PROBLEM REQUIREMENTS
Return the material word for word. Do not include the pictures.

DATA BLOCK

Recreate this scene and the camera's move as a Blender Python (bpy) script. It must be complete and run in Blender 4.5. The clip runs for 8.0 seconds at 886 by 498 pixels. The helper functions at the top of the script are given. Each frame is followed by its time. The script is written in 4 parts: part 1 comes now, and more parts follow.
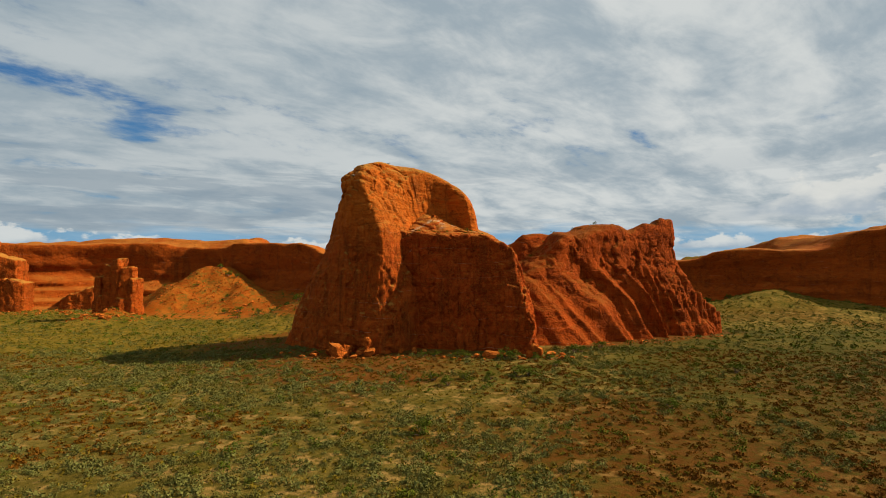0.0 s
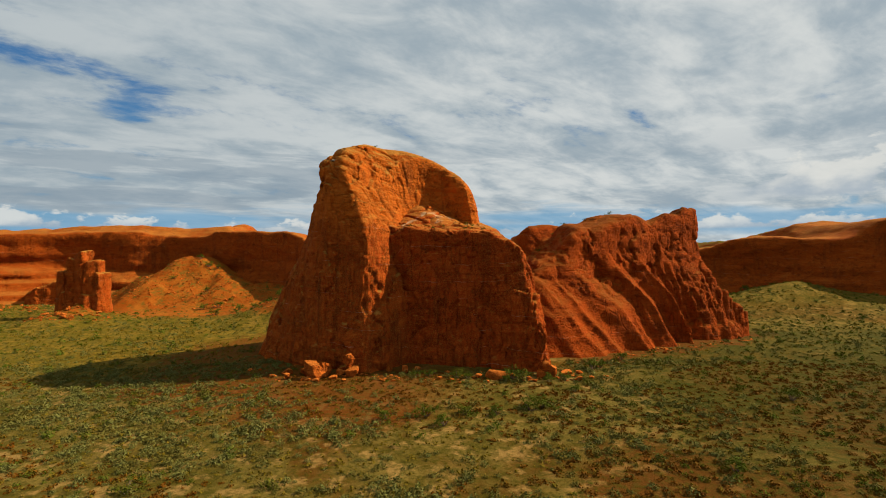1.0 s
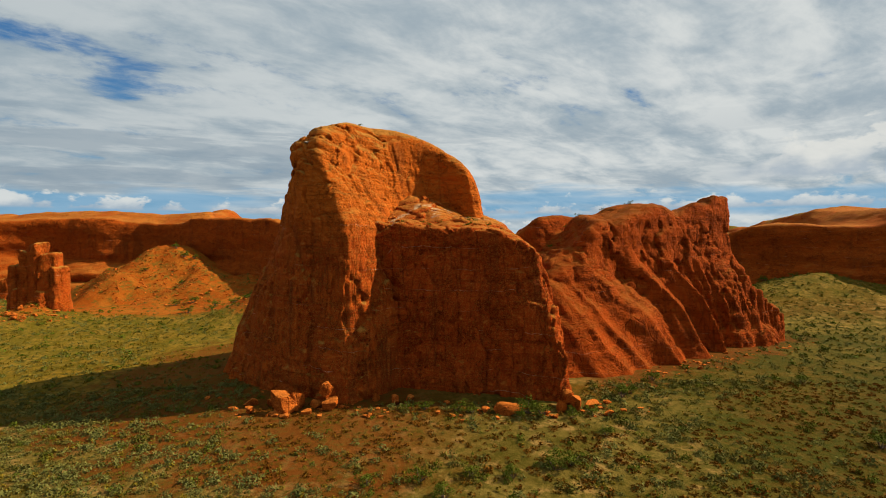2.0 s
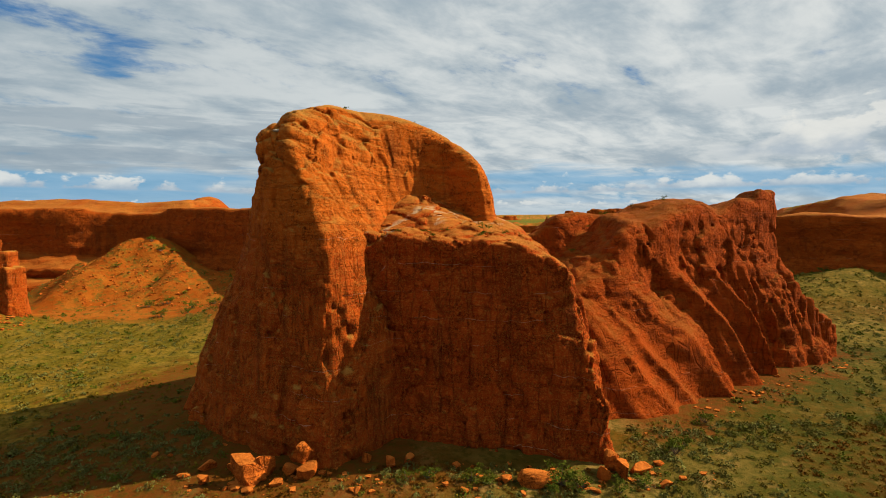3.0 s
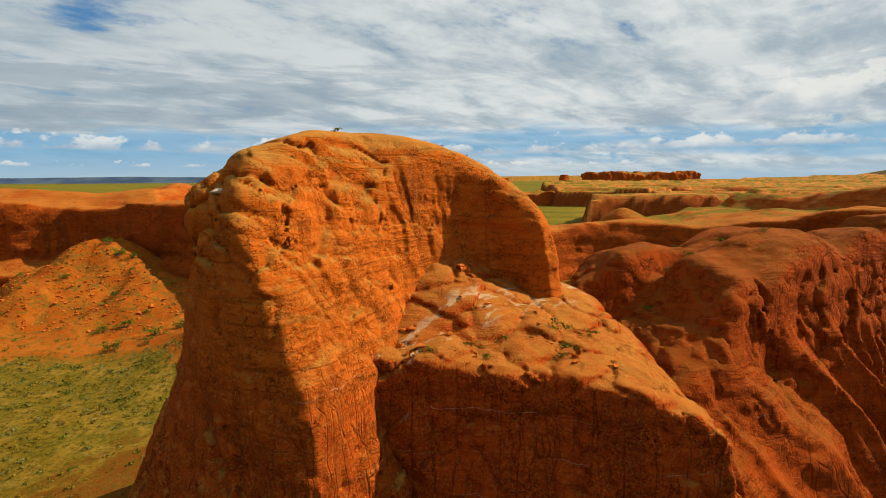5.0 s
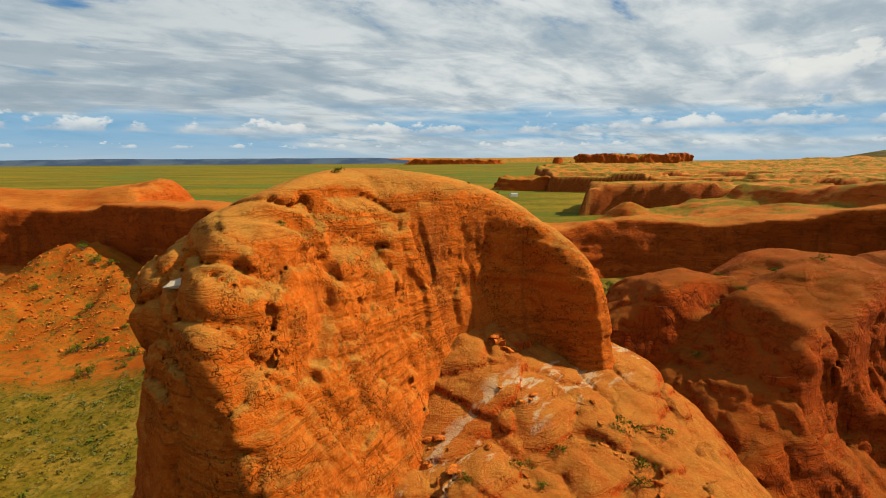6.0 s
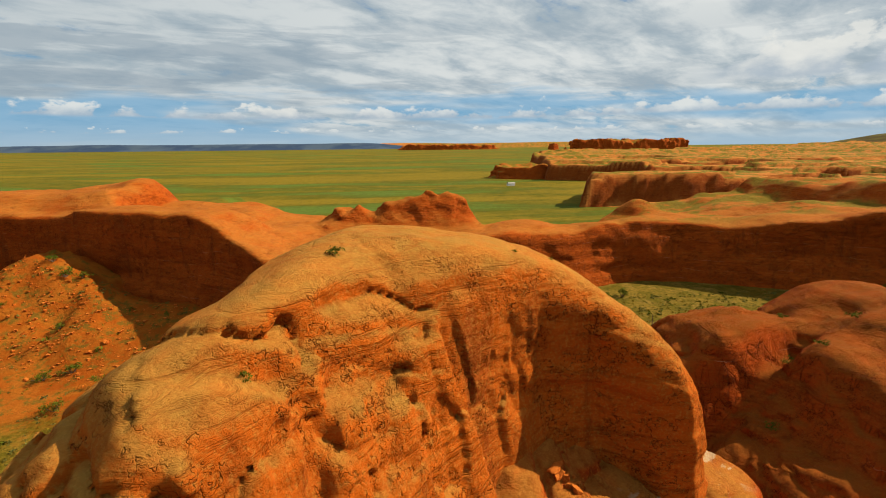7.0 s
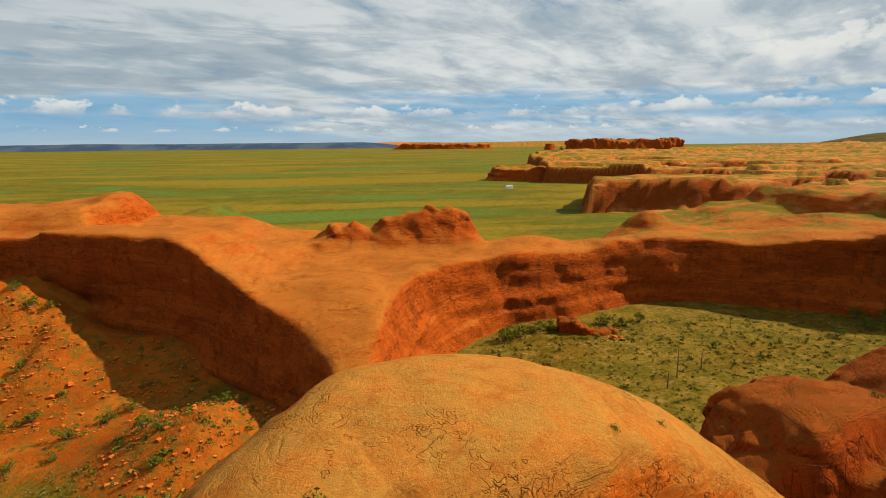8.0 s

FULL ANSWER
Recreate this scene and the camera's move as a Blender Python (bpy) script. It must be complete and run in Blender 4.5. The clip runs for 8.0 seconds at 886 by 498 pixels. The helper functions at the top of the script are given. Each frame is followed by its time. The script is written in 4 parts: part 1 comes now, and more parts follow.
0.0 s
1.0 s
2.0 s
3.0 s
5.0 s
6.0 s
7.0 s
8.0 s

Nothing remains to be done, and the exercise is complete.